> [Recorded data]:
^^^^^^^^

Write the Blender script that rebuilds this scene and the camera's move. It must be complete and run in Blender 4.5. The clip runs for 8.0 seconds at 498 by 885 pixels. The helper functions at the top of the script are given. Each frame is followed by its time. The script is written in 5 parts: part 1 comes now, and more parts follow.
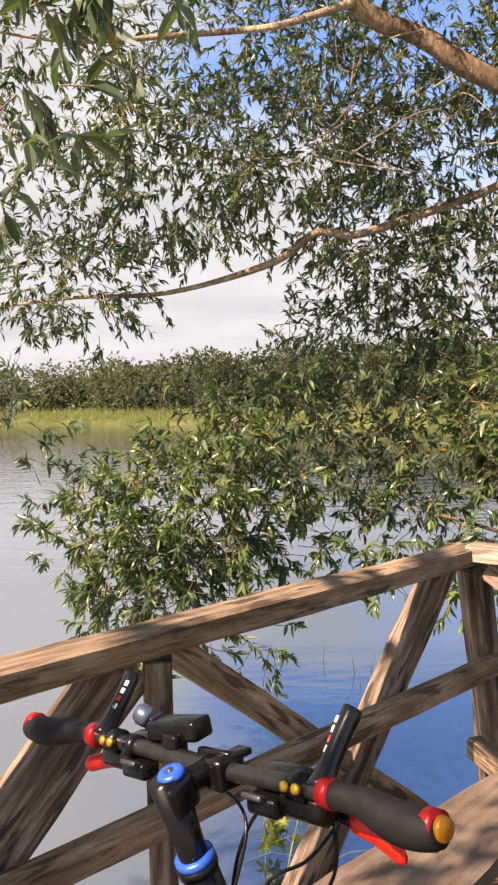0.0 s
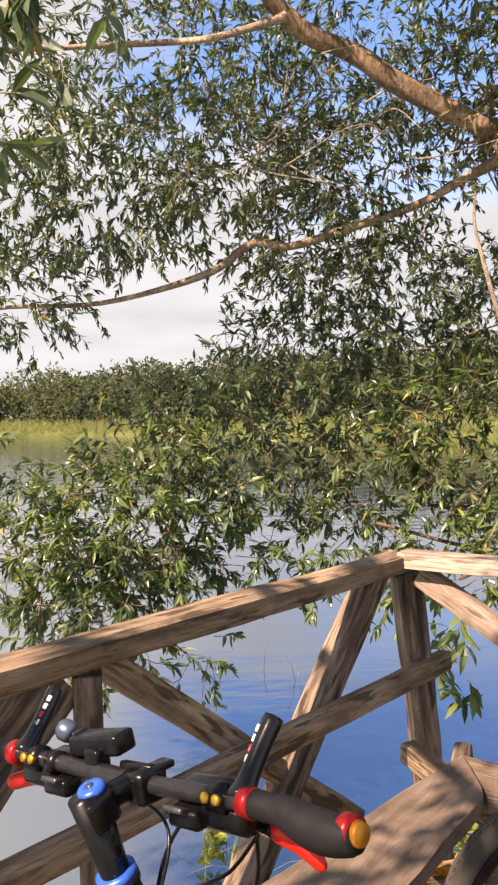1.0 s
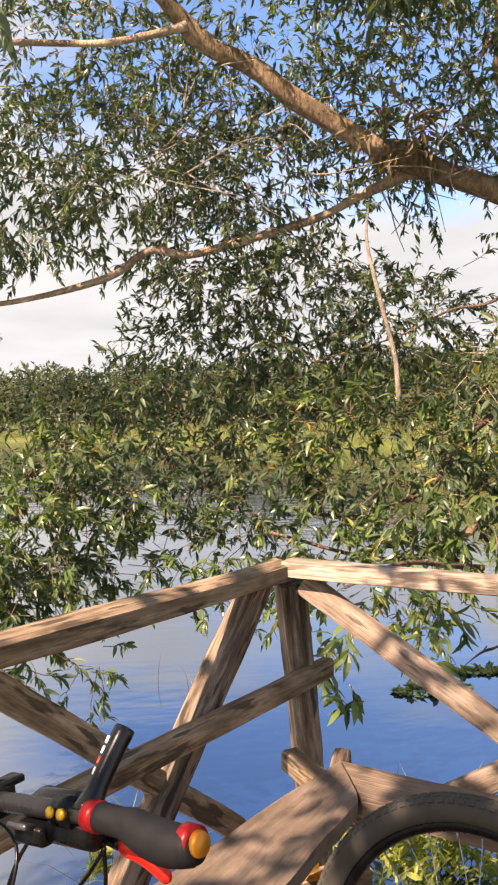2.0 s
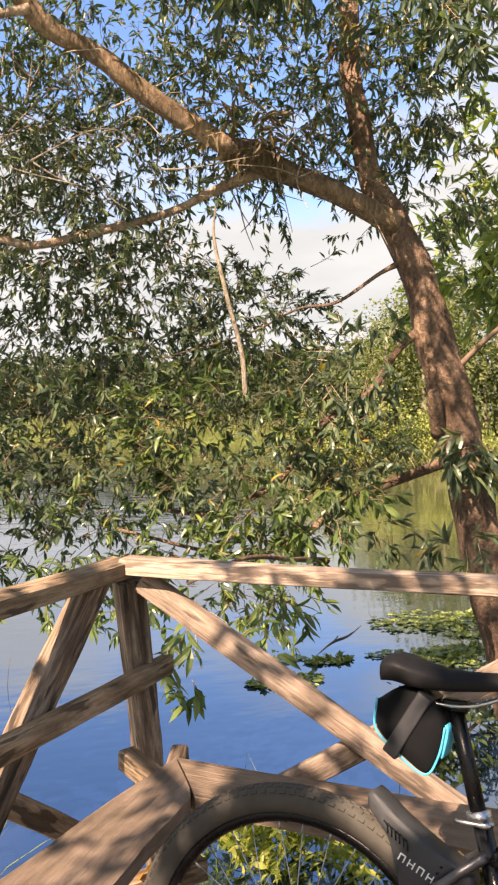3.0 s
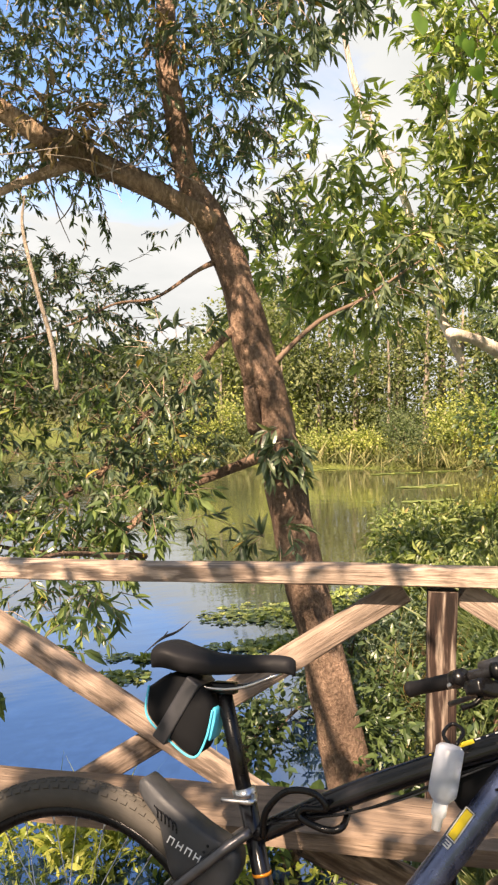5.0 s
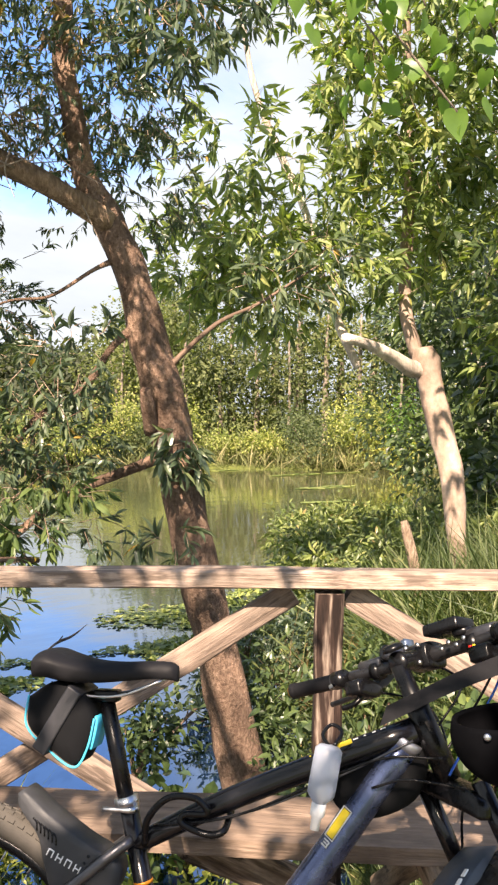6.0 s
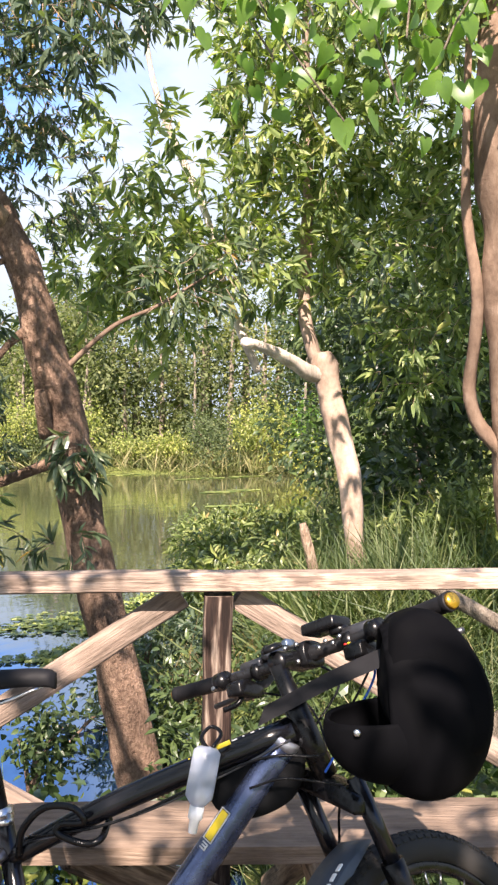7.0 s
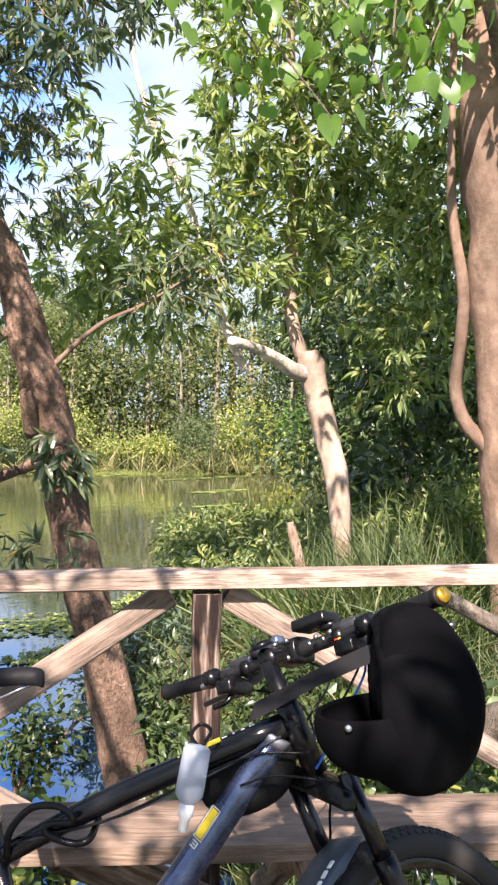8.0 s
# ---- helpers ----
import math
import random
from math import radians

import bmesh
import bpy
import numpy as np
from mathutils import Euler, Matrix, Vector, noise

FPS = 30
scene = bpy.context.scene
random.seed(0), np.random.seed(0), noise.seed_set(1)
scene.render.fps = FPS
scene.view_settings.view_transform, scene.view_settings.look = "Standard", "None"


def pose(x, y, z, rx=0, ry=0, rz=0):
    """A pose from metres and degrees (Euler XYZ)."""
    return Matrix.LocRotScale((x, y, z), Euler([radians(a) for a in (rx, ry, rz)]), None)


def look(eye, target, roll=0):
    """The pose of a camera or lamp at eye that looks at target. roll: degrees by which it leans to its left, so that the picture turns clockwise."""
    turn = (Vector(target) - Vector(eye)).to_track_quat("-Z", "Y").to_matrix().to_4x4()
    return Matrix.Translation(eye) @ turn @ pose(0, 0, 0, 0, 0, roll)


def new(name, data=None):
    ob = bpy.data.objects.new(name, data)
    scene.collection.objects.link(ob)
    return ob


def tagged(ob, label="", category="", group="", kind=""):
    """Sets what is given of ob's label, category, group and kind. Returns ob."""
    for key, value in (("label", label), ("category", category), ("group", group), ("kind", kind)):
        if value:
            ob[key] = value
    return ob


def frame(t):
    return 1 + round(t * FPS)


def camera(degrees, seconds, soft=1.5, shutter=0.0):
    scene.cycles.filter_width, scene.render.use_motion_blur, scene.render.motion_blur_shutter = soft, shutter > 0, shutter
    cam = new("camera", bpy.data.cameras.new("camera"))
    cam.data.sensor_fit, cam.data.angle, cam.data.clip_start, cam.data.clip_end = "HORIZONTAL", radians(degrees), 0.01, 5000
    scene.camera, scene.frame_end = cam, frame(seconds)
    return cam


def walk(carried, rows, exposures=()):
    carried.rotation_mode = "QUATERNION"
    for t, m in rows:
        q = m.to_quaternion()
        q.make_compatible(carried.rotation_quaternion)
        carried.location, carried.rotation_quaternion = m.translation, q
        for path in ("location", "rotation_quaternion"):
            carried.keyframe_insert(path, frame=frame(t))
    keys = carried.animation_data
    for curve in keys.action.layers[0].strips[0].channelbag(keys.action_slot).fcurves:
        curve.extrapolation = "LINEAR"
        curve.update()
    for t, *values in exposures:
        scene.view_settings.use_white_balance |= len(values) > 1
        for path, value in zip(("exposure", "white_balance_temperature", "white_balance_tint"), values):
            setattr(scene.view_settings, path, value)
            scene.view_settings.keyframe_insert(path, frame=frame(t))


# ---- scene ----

^^^^^^^^

> [Set exercise]: Do not include the images; transcribe the rest of the listing exactly.

> [Output for this exercise]:
Write the Blender script that rebuilds this scene and the camera's move. It must be complete and run in Blender 4.5. The clip runs for 8.0 seconds at 498 by 885 pixels. The helper functions at the top of the script are given. Each frame is followed by its time. The script is written in 5 parts: part 1 comes now, and more parts follow.
0.0 s
1.0 s
2.0 s
3.0 s
5.0 s
6.0 s
7.0 s
8.0 s
# ---- helpers ----
import math
import random
from math import radians

import bmesh
import bpy
import numpy as np
from mathutils import Euler, Matrix, Vector, noise

FPS = 30
scene = bpy.context.scene
random.seed(0), np.random.seed(0), noise.seed_set(1)
scene.render.fps = FPS
scene.view_settings.view_transform, scene.view_settings.look = "Standard", "None"


def pose(x, y, z, rx=0, ry=0, rz=0):
    """A pose from metres and degrees (Euler XYZ)."""
    return Matrix.LocRotScale((x, y, z), Euler([radians(a) for a in (rx, ry, rz)]), None)


def look(eye, target, roll=0):
    """The pose of a camera or lamp at eye that looks at target. roll: degrees by which it leans to its left, so that the picture turns clockwise."""
    turn = (Vector(target) - Vector(eye)).to_track_quat("-Z", "Y").to_matrix().to_4x4()
    return Matrix.Translation(eye) @ turn @ pose(0, 0, 0, 0, 0, roll)


def new(name, data=None):
    ob = bpy.data.objects.new(name, data)
    scene.collection.objects.link(ob)
    return ob


def tagged(ob, label="", category="", group="", kind=""):
    """Sets what is given of ob's label, category, group and kind. Returns ob."""
    for key, value in (("label", label), ("category", category), ("group", group), ("kind", kind)):
        if value:
            ob[key] = value
    return ob


def frame(t):
    return 1 + round(t * FPS)


def camera(degrees, seconds, soft=1.5, shutter=0.0):
    scene.cycles.filter_width, scene.render.use_motion_blur, scene.render.motion_blur_shutter = soft, shutter > 0, shutter
    cam = new("camera", bpy.data.cameras.new("camera"))
    cam.data.sensor_fit, cam.data.angle, cam.data.clip_start, cam.data.clip_end = "HORIZONTAL", radians(degrees), 0.01, 5000
    scene.camera, scene.frame_end = cam, frame(seconds)
    return cam


def walk(carried, rows, exposures=()):
    carried.rotation_mode = "QUATERNION"
    for t, m in rows:
        q = m.to_quaternion()
        q.make_compatible(carried.rotation_quaternion)
        carried.location, carried.rotation_quaternion = m.translation, q
        for path in ("location", "rotation_quaternion"):
            carried.keyframe_insert(path, frame=frame(t))
    keys = carried.animation_data
    for curve in keys.action.layers[0].strips[0].channelbag(keys.action_slot).fcurves:
        curve.extrapolation = "LINEAR"
        curve.update()
    for t, *values in exposures:
        scene.view_settings.use_white_balance |= len(values) > 1
        for path, value in zip(("exposure", "white_balance_temperature", "white_balance_tint"), values):
            setattr(scene.view_settings, path, value)
            scene.view_settings.keyframe_insert(path, frame=frame(t))


# ---- scene ----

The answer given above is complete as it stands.